— START —

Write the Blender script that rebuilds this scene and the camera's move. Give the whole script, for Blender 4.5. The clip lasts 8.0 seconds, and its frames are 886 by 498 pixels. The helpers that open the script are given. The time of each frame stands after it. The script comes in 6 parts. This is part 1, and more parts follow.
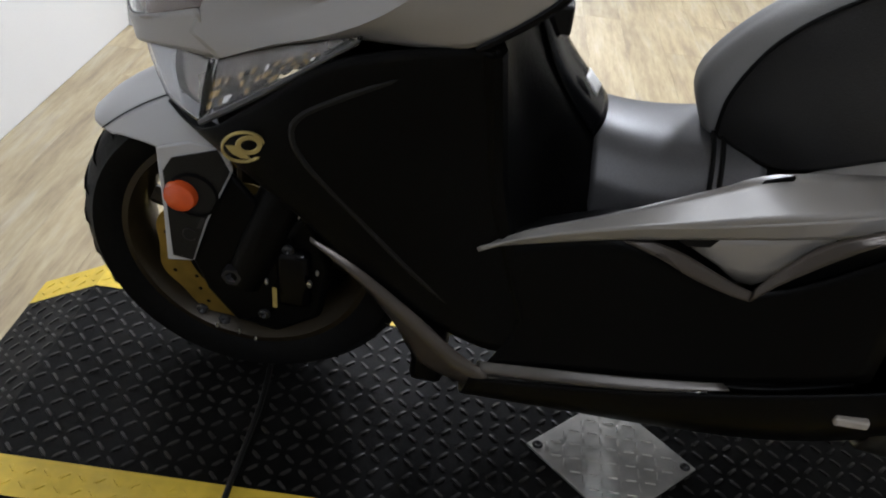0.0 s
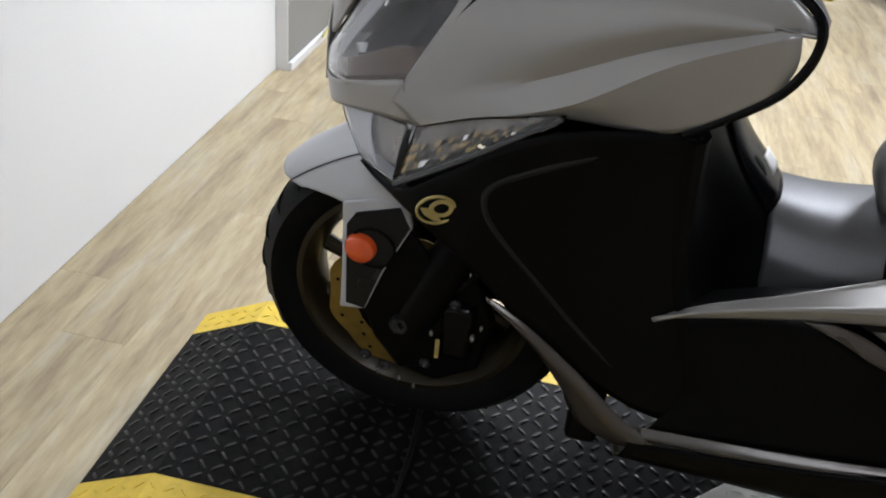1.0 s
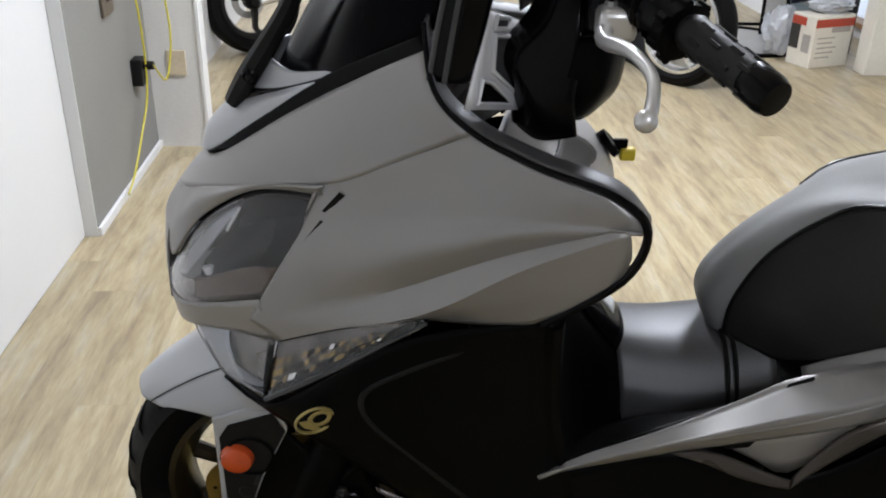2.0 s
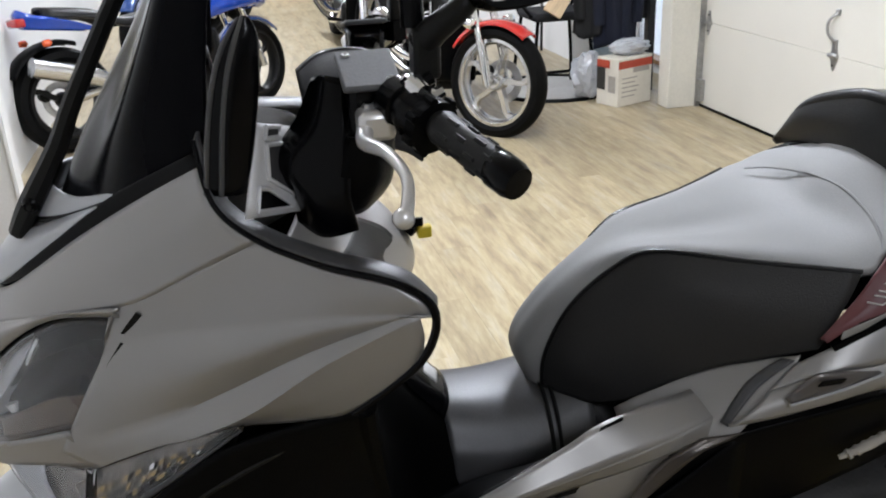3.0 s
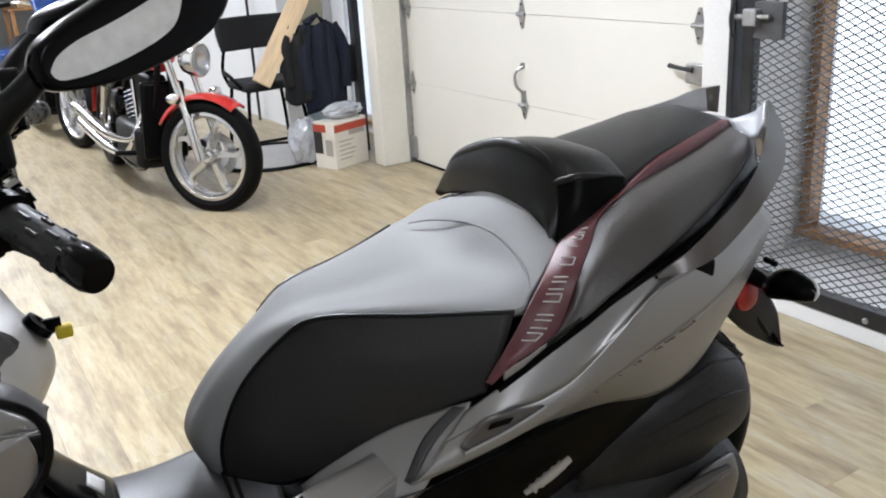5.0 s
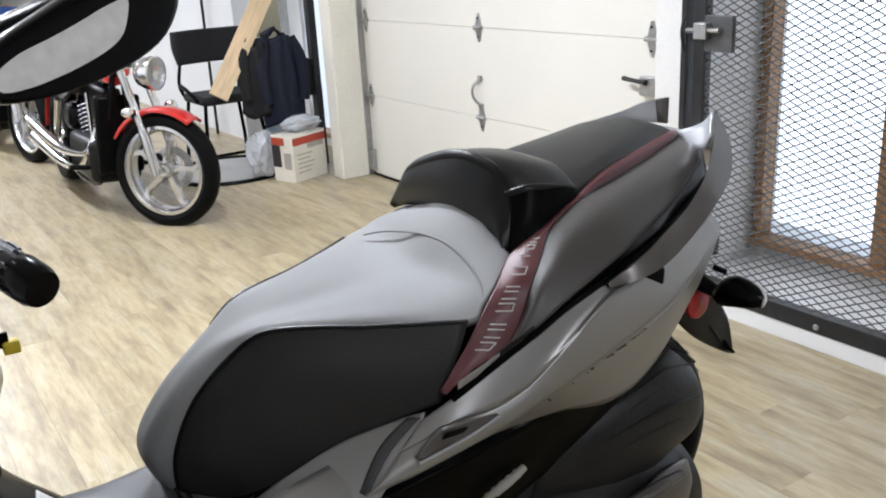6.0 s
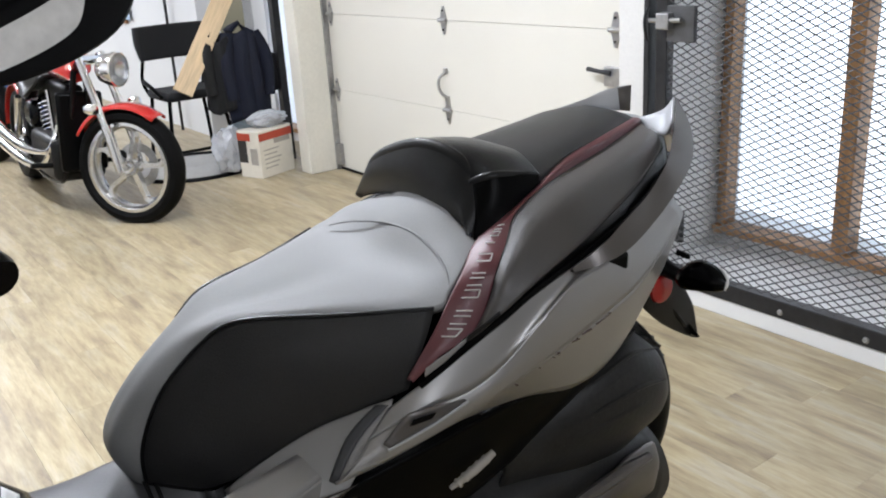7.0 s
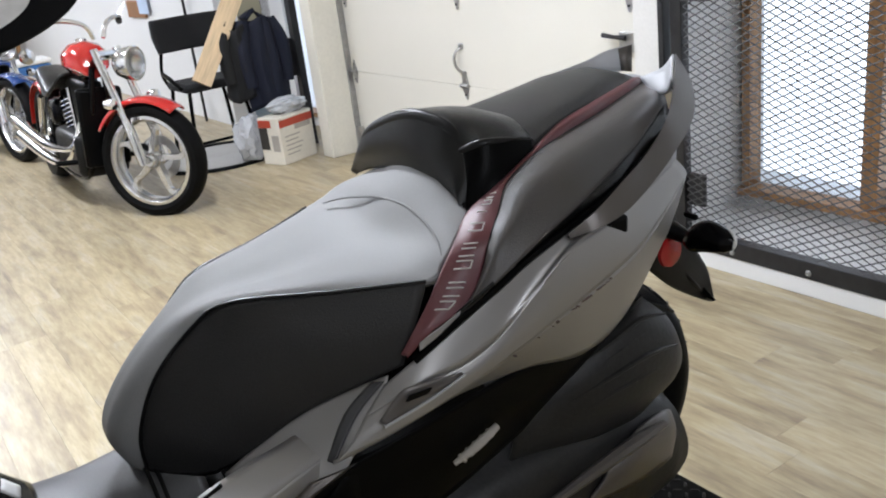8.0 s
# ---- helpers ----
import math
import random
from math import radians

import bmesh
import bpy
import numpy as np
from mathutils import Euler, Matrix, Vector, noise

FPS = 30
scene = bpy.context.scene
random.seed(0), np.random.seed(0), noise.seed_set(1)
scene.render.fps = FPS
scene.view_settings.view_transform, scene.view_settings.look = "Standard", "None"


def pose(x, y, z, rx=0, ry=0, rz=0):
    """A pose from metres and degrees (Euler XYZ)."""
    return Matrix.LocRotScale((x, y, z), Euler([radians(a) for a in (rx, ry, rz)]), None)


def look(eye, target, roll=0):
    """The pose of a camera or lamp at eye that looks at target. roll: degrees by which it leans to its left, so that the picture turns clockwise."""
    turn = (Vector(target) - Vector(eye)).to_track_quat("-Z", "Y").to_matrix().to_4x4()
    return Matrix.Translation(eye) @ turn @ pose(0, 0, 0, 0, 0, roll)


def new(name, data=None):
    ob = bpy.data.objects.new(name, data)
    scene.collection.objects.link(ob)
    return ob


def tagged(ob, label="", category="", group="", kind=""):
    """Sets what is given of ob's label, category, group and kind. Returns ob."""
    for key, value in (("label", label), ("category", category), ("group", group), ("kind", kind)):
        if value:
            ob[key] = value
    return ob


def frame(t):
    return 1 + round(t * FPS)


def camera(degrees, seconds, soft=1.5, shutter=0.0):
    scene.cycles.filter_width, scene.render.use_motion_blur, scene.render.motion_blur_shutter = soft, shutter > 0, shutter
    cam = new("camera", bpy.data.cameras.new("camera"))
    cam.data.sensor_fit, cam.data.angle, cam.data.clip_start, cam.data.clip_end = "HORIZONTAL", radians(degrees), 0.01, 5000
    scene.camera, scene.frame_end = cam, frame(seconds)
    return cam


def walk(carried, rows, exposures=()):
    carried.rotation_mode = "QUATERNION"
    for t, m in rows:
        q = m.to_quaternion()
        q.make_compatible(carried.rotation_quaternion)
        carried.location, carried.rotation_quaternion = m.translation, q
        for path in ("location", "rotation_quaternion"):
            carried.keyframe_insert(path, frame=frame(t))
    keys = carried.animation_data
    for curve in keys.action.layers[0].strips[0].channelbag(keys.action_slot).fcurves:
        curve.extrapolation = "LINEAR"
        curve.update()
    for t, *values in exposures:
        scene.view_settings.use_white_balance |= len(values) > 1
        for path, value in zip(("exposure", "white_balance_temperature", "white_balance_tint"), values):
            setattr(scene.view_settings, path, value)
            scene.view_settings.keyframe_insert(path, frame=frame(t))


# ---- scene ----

— END —

Stated exercise: Copy out the whole listing exactly, and don't carry over any pictures.

Solution to this task:
Write the Blender script that rebuilds this scene and the camera's move. Give the whole script, for Blender 4.5. The clip lasts 8.0 seconds, and its frames are 886 by 498 pixels. The helpers that open the script are given. The time of each frame stands after it. The script comes in 6 parts. This is part 1, and more parts follow.
0.0 s
1.0 s
2.0 s
3.0 s
5.0 s
6.0 s
7.0 s
8.0 s
# ---- helpers ----
import math
import random
from math import radians

import bmesh
import bpy
import numpy as np
from mathutils import Euler, Matrix, Vector, noise

FPS = 30
scene = bpy.context.scene
random.seed(0), np.random.seed(0), noise.seed_set(1)
scene.render.fps = FPS
scene.view_settings.view_transform, scene.view_settings.look = "Standard", "None"


def pose(x, y, z, rx=0, ry=0, rz=0):
    """A pose from metres and degrees (Euler XYZ)."""
    return Matrix.LocRotScale((x, y, z), Euler([radians(a) for a in (rx, ry, rz)]), None)


def look(eye, target, roll=0):
    """The pose of a camera or lamp at eye that looks at target. roll: degrees by which it leans to its left, so that the picture turns clockwise."""
    turn = (Vector(target) - Vector(eye)).to_track_quat("-Z", "Y").to_matrix().to_4x4()
    return Matrix.Translation(eye) @ turn @ pose(0, 0, 0, 0, 0, roll)


def new(name, data=None):
    ob = bpy.data.objects.new(name, data)
    scene.collection.objects.link(ob)
    return ob


def tagged(ob, label="", category="", group="", kind=""):
    """Sets what is given of ob's label, category, group and kind. Returns ob."""
    for key, value in (("label", label), ("category", category), ("group", group), ("kind", kind)):
        if value:
            ob[key] = value
    return ob


def frame(t):
    return 1 + round(t * FPS)


def camera(degrees, seconds, soft=1.5, shutter=0.0):
    scene.cycles.filter_width, scene.render.use_motion_blur, scene.render.motion_blur_shutter = soft, shutter > 0, shutter
    cam = new("camera", bpy.data.cameras.new("camera"))
    cam.data.sensor_fit, cam.data.angle, cam.data.clip_start, cam.data.clip_end = "HORIZONTAL", radians(degrees), 0.01, 5000
    scene.camera, scene.frame_end = cam, frame(seconds)
    return cam


def walk(carried, rows, exposures=()):
    carried.rotation_mode = "QUATERNION"
    for t, m in rows:
        q = m.to_quaternion()
        q.make_compatible(carried.rotation_quaternion)
        carried.location, carried.rotation_quaternion = m.translation, q
        for path in ("location", "rotation_quaternion"):
            carried.keyframe_insert(path, frame=frame(t))
    keys = carried.animation_data
    for curve in keys.action.layers[0].strips[0].channelbag(keys.action_slot).fcurves:
        curve.extrapolation = "LINEAR"
        curve.update()
    for t, *values in exposures:
        scene.view_settings.use_white_balance |= len(values) > 1
        for path, value in zip(("exposure", "white_balance_temperature", "white_balance_tint"), values):
            setattr(scene.view_settings, path, value)
            scene.view_settings.keyframe_insert(path, frame=frame(t))


# ---- scene ----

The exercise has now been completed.